Data segment
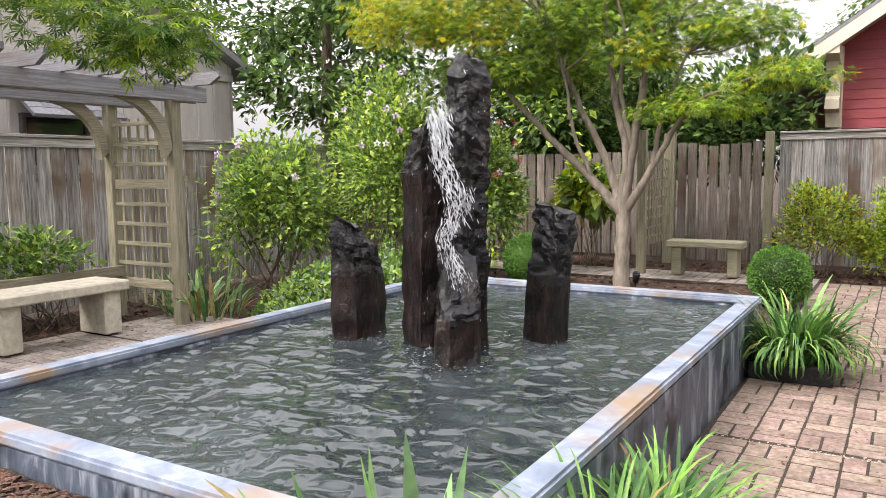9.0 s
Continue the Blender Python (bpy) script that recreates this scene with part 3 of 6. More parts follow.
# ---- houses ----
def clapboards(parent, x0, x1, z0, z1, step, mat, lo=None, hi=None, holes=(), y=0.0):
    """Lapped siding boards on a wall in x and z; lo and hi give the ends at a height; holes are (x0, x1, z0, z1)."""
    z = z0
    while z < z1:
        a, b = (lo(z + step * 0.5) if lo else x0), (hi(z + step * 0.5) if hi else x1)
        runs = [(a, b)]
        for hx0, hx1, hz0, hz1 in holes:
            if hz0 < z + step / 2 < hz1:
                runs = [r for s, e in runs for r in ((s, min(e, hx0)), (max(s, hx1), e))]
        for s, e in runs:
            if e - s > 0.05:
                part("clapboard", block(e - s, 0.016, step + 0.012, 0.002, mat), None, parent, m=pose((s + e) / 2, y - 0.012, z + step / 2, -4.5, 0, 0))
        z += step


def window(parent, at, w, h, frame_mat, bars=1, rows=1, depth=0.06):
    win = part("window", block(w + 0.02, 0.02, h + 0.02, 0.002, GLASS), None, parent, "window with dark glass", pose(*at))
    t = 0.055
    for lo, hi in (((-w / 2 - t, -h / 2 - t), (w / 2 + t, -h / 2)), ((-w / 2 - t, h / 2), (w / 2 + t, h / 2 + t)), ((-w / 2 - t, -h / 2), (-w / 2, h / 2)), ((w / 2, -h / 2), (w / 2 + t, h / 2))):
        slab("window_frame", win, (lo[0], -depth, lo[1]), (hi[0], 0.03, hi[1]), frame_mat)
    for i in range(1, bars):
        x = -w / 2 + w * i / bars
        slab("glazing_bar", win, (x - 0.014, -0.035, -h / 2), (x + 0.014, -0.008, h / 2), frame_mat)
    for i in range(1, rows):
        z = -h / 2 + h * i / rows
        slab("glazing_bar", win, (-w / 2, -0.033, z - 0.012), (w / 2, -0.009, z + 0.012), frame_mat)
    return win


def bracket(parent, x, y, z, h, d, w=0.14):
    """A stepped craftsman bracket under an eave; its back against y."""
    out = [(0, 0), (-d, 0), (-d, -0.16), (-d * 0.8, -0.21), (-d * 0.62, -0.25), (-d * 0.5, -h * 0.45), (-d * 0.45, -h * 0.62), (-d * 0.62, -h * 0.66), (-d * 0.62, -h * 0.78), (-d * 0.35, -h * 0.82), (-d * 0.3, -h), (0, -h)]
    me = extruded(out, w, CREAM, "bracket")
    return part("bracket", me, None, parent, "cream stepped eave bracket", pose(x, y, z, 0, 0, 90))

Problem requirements
Check each line of the data above for the word "with" and say how many lines have it. Give the number alone.

Output below
2